SMBL posted a positive total income (funded and non-funded) in 2018, 2020 and 2021, however, the bottomline remained in the negative zone in all the years under consideration. If we look back, the bank posted the last positive bottomline in 2014 and 2015. The net losses that stood at Rs.8790.99 million in 2018 have reduced to Rs.3187.99 million in 2022 after maxing out to Rs.9486.92 million in 2019.

Recent Performance (1QCY23)

The asset base of SMBL grew by 11 percent in 1QCY23 over December 2022 figure. While advances shrank by 11 percent compared to December 2022, investments magnificently surged by 47 percent in 1QCY23. The clause of higher taxation on government securities given the AD ratio is less than 40 percent is reversed in 2023 and SMBL took full advantage of this by trimming down its AD ratio to 39.78 percent in 1QCY23 compared to 44.99 percent as of December 2022. ID ratio mounted to 57.19 percent in 1QCY23. NPLs and provisions almost remain constant, however infection ratio grew to 68.7 percent owing to a plunge in advances portfolio. Coverage ratio also remained stable in 1QCY23. Deposits grew by 8 percent over year-end figure in 1QCY23. It is pleasing to observe that current deposits rose by 15 percent which took the CA ratio to 39.4 percent in 1QCY23. Saving deposits rose by 7 percent and SA ratio slightly tumbled to 49.9 percent in 1QCY23. Overall CASA mix improved to 89.3 percent as of March 2023.

SMBL’s topline grew by 207 percent year-on-year in 1QCY23; however, higher proportion of saving deposits in the overall deposit mix didn’t allow SMBL to achieve a positive NIM in 1QCY23. Non-funded income considerably shrank by 73 percent year-on-year despite massive growth in foreign exchange income and a considerable uptick in fee and commission income. Here the major culprit was loss on securities worth Rs.476.46 million incurred in 1QCY23 due to sale of shares. However, the same transaction allowed the bank to reverse the impairment on shares. Owing to maintaining a good coverage ratio, the bank booked reversals of Rs.533.86 million in 1QCY23 as against the provision of Rs.100.39 in 1QCY22.
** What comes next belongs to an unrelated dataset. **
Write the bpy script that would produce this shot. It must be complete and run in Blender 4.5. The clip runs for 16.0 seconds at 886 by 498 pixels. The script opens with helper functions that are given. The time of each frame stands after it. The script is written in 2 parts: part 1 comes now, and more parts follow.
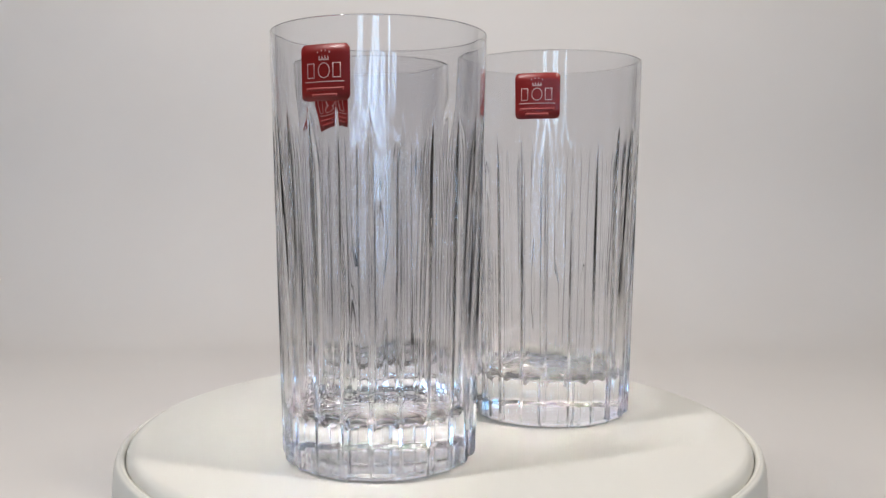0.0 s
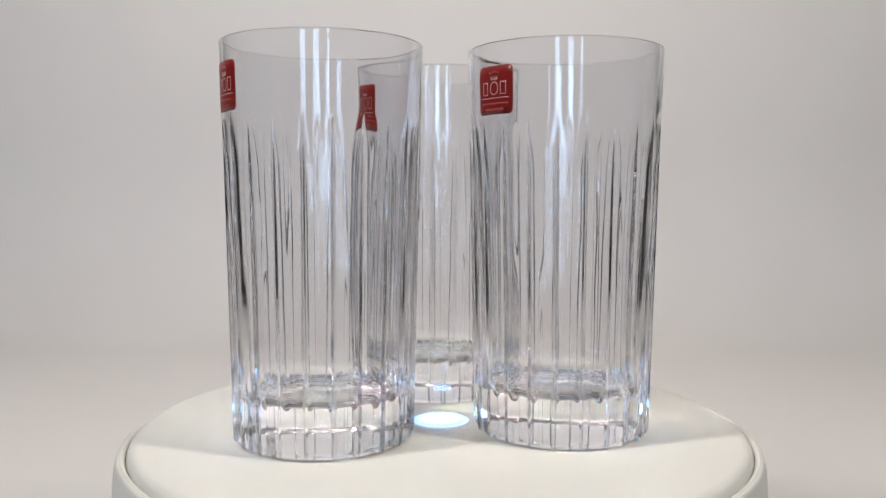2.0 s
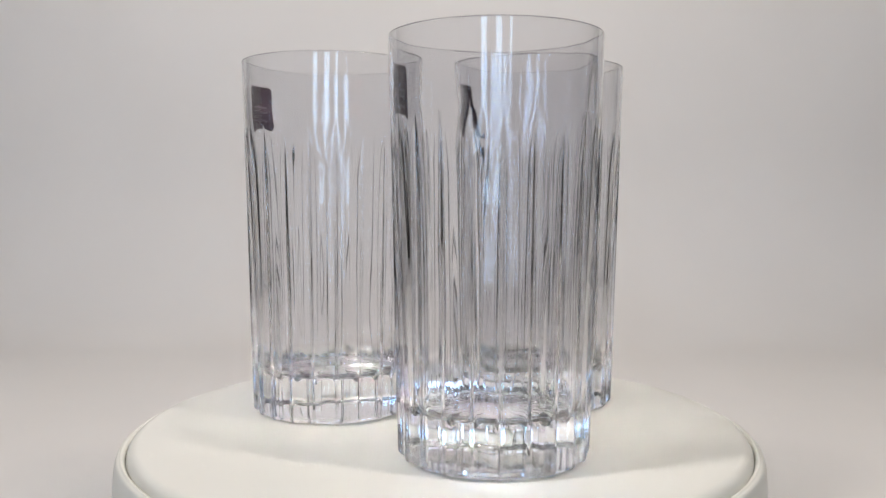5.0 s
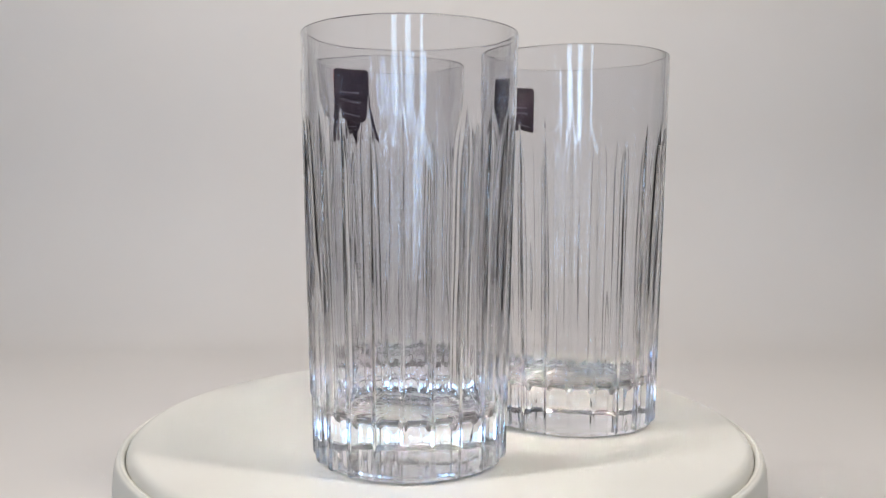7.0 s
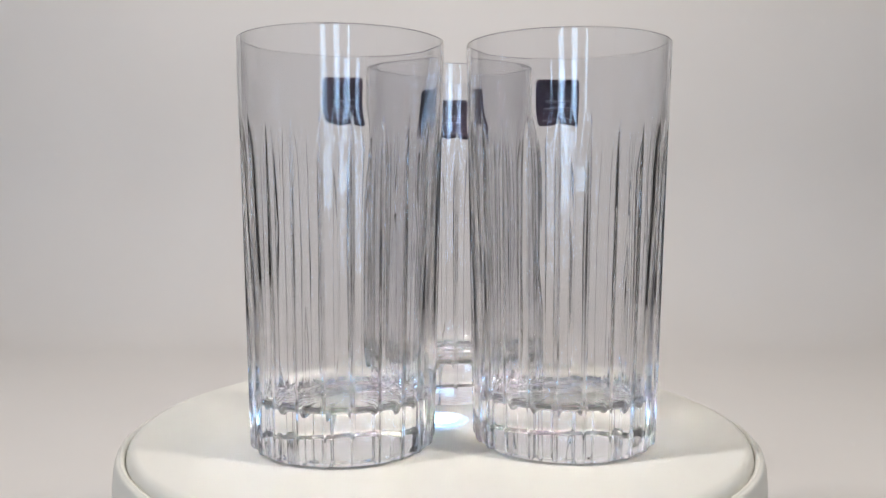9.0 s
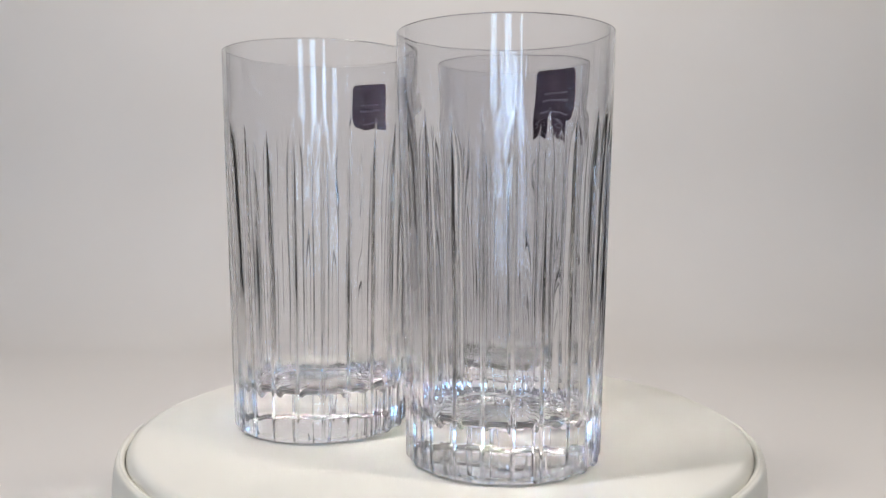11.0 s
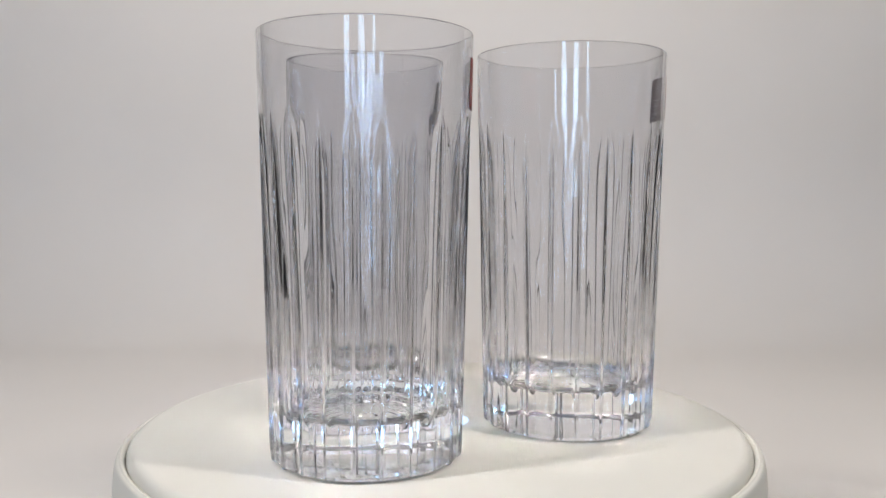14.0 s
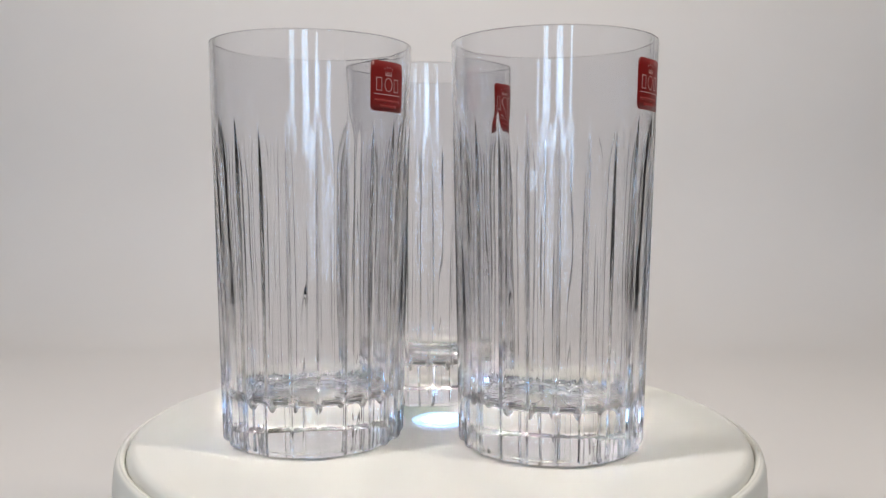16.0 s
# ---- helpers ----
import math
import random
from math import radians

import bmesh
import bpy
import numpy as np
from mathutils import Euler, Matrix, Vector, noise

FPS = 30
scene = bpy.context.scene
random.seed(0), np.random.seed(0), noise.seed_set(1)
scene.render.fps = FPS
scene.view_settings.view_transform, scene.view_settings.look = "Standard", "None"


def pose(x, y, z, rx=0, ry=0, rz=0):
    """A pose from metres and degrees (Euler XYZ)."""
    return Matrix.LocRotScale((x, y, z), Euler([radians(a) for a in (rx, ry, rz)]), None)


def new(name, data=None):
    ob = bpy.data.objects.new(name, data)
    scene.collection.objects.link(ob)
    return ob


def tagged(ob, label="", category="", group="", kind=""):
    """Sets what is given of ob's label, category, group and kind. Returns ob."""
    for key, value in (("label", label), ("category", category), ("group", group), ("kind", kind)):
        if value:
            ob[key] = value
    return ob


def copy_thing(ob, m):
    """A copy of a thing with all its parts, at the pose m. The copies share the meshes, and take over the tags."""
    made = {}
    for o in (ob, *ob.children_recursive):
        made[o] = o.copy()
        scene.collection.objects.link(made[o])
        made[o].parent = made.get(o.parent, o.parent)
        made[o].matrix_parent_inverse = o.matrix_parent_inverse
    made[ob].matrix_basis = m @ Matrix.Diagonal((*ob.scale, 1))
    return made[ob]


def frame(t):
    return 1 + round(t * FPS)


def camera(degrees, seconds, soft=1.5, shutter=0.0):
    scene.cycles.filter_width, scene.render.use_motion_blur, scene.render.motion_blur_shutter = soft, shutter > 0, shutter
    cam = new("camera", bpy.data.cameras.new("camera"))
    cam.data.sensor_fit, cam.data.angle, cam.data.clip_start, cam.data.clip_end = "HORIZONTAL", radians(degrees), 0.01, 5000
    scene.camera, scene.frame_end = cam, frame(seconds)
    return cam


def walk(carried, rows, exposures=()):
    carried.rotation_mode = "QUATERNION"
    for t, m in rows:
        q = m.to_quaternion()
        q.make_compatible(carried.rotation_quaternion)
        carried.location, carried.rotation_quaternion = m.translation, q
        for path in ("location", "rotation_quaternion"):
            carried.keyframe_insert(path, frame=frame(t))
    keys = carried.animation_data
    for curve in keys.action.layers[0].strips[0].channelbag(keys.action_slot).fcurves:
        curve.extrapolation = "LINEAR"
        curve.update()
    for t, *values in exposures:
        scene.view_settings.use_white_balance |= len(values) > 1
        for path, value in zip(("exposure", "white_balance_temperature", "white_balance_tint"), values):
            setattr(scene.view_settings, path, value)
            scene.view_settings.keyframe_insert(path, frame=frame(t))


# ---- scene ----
cam = camera(55.23, 16.0, soft=1.4)
EYE = pose(0, -0.375, 0.1016, 90 - 3.842, -0.155, -0.075)
walk(cam, [(0.0, EYE), (16.0, EYE)])

# ---- light ----
scene.cycles.sample_clamp_indirect, scene.cycles.blur_glossy = 0.0, 0.0
scene.cycles.max_bounces = scene.cycles.transmission_bounces = 14
scene.cycles.use_guiding = scene.cycles.use_surface_guiding = True
scene.cycles.guiding_training_samples = 64
scene.cycles.glossy_bounces, scene.cycles.diffuse_bounces = 12, 5
SPIN = 17.636          # degrees a second, clockwise seen from above
world = bpy.data.worlds.new("world")
scene.world = world
world.use_nodes = True
sky = world.node_tree.nodes.new("ShaderNodeTexSky")
sky.sky_type, sky.sun_disc, sky.sun_elevation = "NISHITA", False, radians(25)
world.node_tree.links.new(sky.outputs[0], world.node_tree.nodes["Background"].inputs[0])
world.node_tree.nodes["Background"].inputs[1].default_value = 0.08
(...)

The net loss reduced by 21 percent year-on-year in 1QCY23 to clock in at Rs.934.54 million with a loss per share of Rs.0.35 as against Rs.0.45 during the same period last year.

Future Outlook

The entire banking sector enjoys soaring income and profitability on the heels of unprecedented level of discount rates. Robust foreign exchange income on account of depreciating Pak Rupee serves a cherry on top resulting in a fat bottomline. Yet, SMBL is unable to make the most of this scenario as its deposits mainly comprise of saving account deposits which are costly. Moreover, lately, the bank has started focusing on deploying its deposits in government securities which are less yielding than private sector advances. The loss accumulation since 2016 has shoved down SMBL’s equity to negative zone whereby it is unable to meet MCR and CAR and is facing issues of going concern. SMBL along with Silk Bank are under the radar of IMF which suggests resolution of the two if their capital issues are not resolved until March 2023. Recently, SMBL received an offer from a UAE based investor for the subscription of3.98 billion shares of the bank at Rs.2.51 per share with a face value of Rs.10 per share. SMBL has attained all necessary regulatory approvals and has issued Rs.10 billion worth shares to the investor. It is yet to be seen how close the bank’s capital will stand versus the MCR after this equity injection. Whether or not the bank will evade the IMF’s radar is another question the coming quarter will answer.